> **Data**

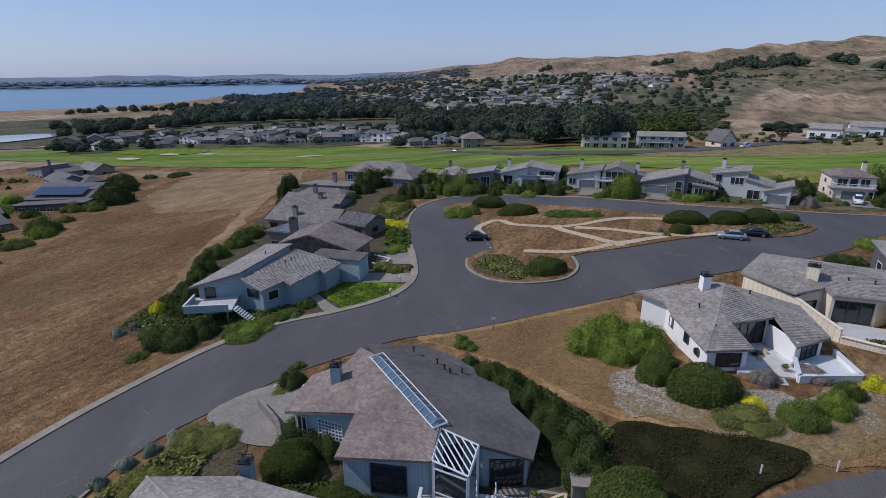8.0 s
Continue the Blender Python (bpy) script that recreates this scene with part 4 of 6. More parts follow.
def beige_house():
    h = House(44, 98, -1.0, "beige timber house with broad grey roof and walled terrace")
    tl, bk, r = (35.2, 103.9, 3.0), (41, 112, 2.8), (52.4, 104.0, 3.6)
    ridge = (43.7, 103.0, 4.6)
    n1, n2, e2, e1, e3 = (38.6, 97.6, 2.95), (42.2, 99.0, 3.2), (42.2, 97.4, 3.0), (47.0, 96.6, 2.9), (51.6, 99.2, 3.4)
    h.roof([(tl, n1, n2, ridge), (n2, e2, e1, ridge), (e1, e3, ridge), (e3, r, ridge), (r, bk, ridge), (bk, tl, ridge)], ROOF_GREY, 0.22, 0.24, DARK_TRIM)
    h.wall([(35.6, 103.8), (38.9, 98.1), (42.4, 99.4), (42.5, 97.9), (46.8, 97.1), (51.2, 99.4), (52.0, 103.8), (41.2, 111.3)], -2.4, BEIGE_WALL)
    # lower wing with clerestory
    h.roof([((46.6, 95.6, 2.0), (52.0, 92.0, 1.9), (55.4, 95.2, 2.7), (50.4, 98.8, 2.7))], ROOF_GREY, 0.2, 0.3, TRIM)
    h.wall([(47.2, 95.7), (52.0, 92.5), (55.0, 95.3), (50.6, 98.4)], -2.4, BEIGE_WALL)
    h.roof([((50.2, 98.9, 3.5), (55.6, 95.1, 3.5), (60.6, 100.6, 3.1), (55.0, 104.6, 3.1))], ROOF_GREY, 0.25, 0.3, TRIM)
    h.wall([(50.7, 98.8), (55.4, 95.6), (60.1, 100.7), (55.0, 104.2)], -2.4, BEIGE_WALL)
    for k in range(3):
        a = Vector((51.3 + 1.2 * k, 98.35 - 0.82 * k))
        h.window(a, a + Vector((0.85, -0.58)), 2.6, 2.95, DARK_TRIM)
    # sloping garden wall and terrace
    h.rail([(38.8, 97.8), (39.9, 95.6), (41.2, 93.0)], -2.0, 4.4, BEIGE_WALL, BEIGE_WALL, True, 0.22, -3.4)
    h.rail([(41.2, 93.0), (44.0, 91.2), (47.6, 89.9), (50.0, 91.6)], -2.2, 2.5, BEIGE_WALL, BEIGE_WALL, True, 0.22)
    h.box("terrace", (42.4, 91.2, -1.9), (50.4, 96.6, -0.25), DECKING, -20)
    h.chimney(41.5, 100.6, 3.2, 5.2, 1.2, 1.0, BEIGE_WALL, -30)
    h.window((42.9, 97.84), (46.4, 97.2), -0.15, 2.2, DARK_TRIM, 3)
    h.window((47.6, 95.42), (49.4, 94.22), -0.15, 1.5, DARK_TRIM, 2)
    h.window((50.2, 93.68), (51.4, 92.88), -0.4, 1.0, DARK_TRIM)
    h.window((52.9, 93.34), (53.6, 93.99), -0.2, 1.0, DARK_TRIM)
    h.window((40.0, 98.5), (41.6, 99.1), -0.6, 1.6, DARK_TRIM)
    for k in range(7):
        bm = bmesh.new()
        rod(bm, (46.4 + 0.72 * k, 95.0 - 0.5 * k, 1.75), (47.3 + 0.72 * k, 96.2 - 0.5 * k, 1.95), 0.05, sides=4)
        h.put("trellis_slat", bm, WOOD)
    for p in ((42.2, 101.4), (45, 100), (47.5, 99.5)):
        h.vent(*p)


beige_house()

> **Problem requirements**
Reproduce the whole listing exactly, but not the images in it.

> **Exercise response**
8.0 s
Continue the Blender Python (bpy) script that recreates this scene with part 4 of 6. More parts follow.
def beige_house():
    h = House(44, 98, -1.0, "beige timber house with broad grey roof and walled terrace")
    tl, bk, r = (35.2, 103.9, 3.0), (41, 112, 2.8), (52.4, 104.0, 3.6)
    ridge = (43.7, 103.0, 4.6)
    n1, n2, e2, e1, e3 = (38.6, 97.6, 2.95), (42.2, 99.0, 3.2), (42.2, 97.4, 3.0), (47.0, 96.6, 2.9), (51.6, 99.2, 3.4)
    h.roof([(tl, n1, n2, ridge), (n2, e2, e1, ridge), (e1, e3, ridge), (e3, r, ridge), (r, bk, ridge), (bk, tl, ridge)], ROOF_GREY, 0.22, 0.24, DARK_TRIM)
    h.wall([(35.6, 103.8), (38.9, 98.1), (42.4, 99.4), (42.5, 97.9), (46.8, 97.1), (51.2, 99.4), (52.0, 103.8), (41.2, 111.3)], -2.4, BEIGE_WALL)
    # lower wing with clerestory
    h.roof([((46.6, 95.6, 2.0), (52.0, 92.0, 1.9), (55.4, 95.2, 2.7), (50.4, 98.8, 2.7))], ROOF_GREY, 0.2, 0.3, TRIM)
    h.wall([(47.2, 95.7), (52.0, 92.5), (55.0, 95.3), (50.6, 98.4)], -2.4, BEIGE_WALL)
    h.roof([((50.2, 98.9, 3.5), (55.6, 95.1, 3.5), (60.6, 100.6, 3.1), (55.0, 104.6, 3.1))], ROOF_GREY, 0.25, 0.3, TRIM)
    h.wall([(50.7, 98.8), (55.4, 95.6), (60.1, 100.7), (55.0, 104.2)], -2.4, BEIGE_WALL)
    for k in range(3):
        a = Vector((51.3 + 1.2 * k, 98.35 - 0.82 * k))
        h.window(a, a + Vector((0.85, -0.58)), 2.6, 2.95, DARK_TRIM)
    # sloping garden wall and terrace
    h.rail([(38.8, 97.8), (39.9, 95.6), (41.2, 93.0)], -2.0, 4.4, BEIGE_WALL, BEIGE_WALL, True, 0.22, -3.4)
    h.rail([(41.2, 93.0), (44.0, 91.2), (47.6, 89.9), (50.0, 91.6)], -2.2, 2.5, BEIGE_WALL, BEIGE_WALL, True, 0.22)
    h.box("terrace", (42.4, 91.2, -1.9), (50.4, 96.6, -0.25), DECKING, -20)
    h.chimney(41.5, 100.6, 3.2, 5.2, 1.2, 1.0, BEIGE_WALL, -30)
    h.window((42.9, 97.84), (46.4, 97.2), -0.15, 2.2, DARK_TRIM, 3)
    h.window((47.6, 95.42), (49.4, 94.22), -0.15, 1.5, DARK_TRIM, 2)
    h.window((50.2, 93.68), (51.4, 92.88), -0.4, 1.0, DARK_TRIM)
    h.window((52.9, 93.34), (53.6, 93.99), -0.2, 1.0, DARK_TRIM)
    h.window((40.0, 98.5), (41.6, 99.1), -0.6, 1.6, DARK_TRIM)
    for k in range(7):
        bm = bmesh.new()
        rod(bm, (46.4 + 0.72 * k, 95.0 - 0.5 * k, 1.75), (47.3 + 0.72 * k, 96.2 - 0.5 * k, 1.95), 0.05, sides=4)
        h.put("trellis_slat", bm, WOOD)
    for p in ((42.2, 101.4), (45, 100), (47.5, 99.5)):
        h.vent(*p)


beige_house()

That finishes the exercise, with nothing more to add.